Il documento che chiede un "dialogo mondiale" sulla governance dell'AI, è stato approvato da Francia e India, co organizzatori dell'evento, dalla Cina e da altri 58 Paesi
Manca la firma di USA e Regno Unito sulla dichiarazione finale dell’AI Action Summit, il vertice di Parigi sull’intelligenza artificiale. Il documento, che è stato sottoscritto da 61 Paesi, tra cui India e Cina, auspica un’intelligenza artificiale che sia “aperta”, “inclusiva” ed “etica”.
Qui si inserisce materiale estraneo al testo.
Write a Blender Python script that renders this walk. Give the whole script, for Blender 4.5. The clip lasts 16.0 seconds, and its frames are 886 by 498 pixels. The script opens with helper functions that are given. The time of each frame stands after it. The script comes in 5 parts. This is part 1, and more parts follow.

I firmatari propongono un “dialogo mondiale” sull’argomento e vorrebbero che questa tecnologia che sembra stia inaugurando una nuova rivoluzione globale fosse più accessibile evitando una concentrazione del mercato. Il vertice ha portato alla nascita anche di un osservatorio sull’impatto energetico dell’intelligenza artificiale guidato dall’Agenzia internazionale per l’energia e si vorrebbe arrivare a costituire una coalizione per l’AI sostenibile che includesse tutte le aziende leader nel settore.
“Qui stiamo gettando le basi, insieme all’innovazione e all’accelerazione, per ciò che consentirà all’AI di emergere e di affermarsi, in altre parole, le chiavi della fiducia”, ha spiegato Emmanuel Macron. L’Unione europea ha lanciato poi “InvestAI”, un progetto che intende mobilitare “200 miliardi di investimenti”, come spiegato dal presidente della Commissione europea Ursula von der Leyen. “Troppo spesso – ha continuato la leader dell’escutivo UE – sento dire che l’Europa è in ritardo nella corsa, mentre gli Stati Uniti e la Cina sono già in vantaggio. Non sono d’accordo. La corsa all’IA è tutt’altro che finita. La verità è che siamo solo all’inizio”
Il tema è tuttavia molto divisivo come confermato dalla mancata firma di Washington e Londra. Al vertice ha preso parte anche il vice presidente degli Stati uniti, J.D. Vance che ha spiegato come una “regolamentazione eccessiva potrebbe avere l’effetto di uccidere un’industria in pieno sviluppo (…) Gli Stati Uniti sono leader nell’IA e la nostra amministrazione vuole che lo restino” e ha messo in guardia circa possibili partenariati con
“regimi autoritari. Questi non sono mai benefici nel tempo”.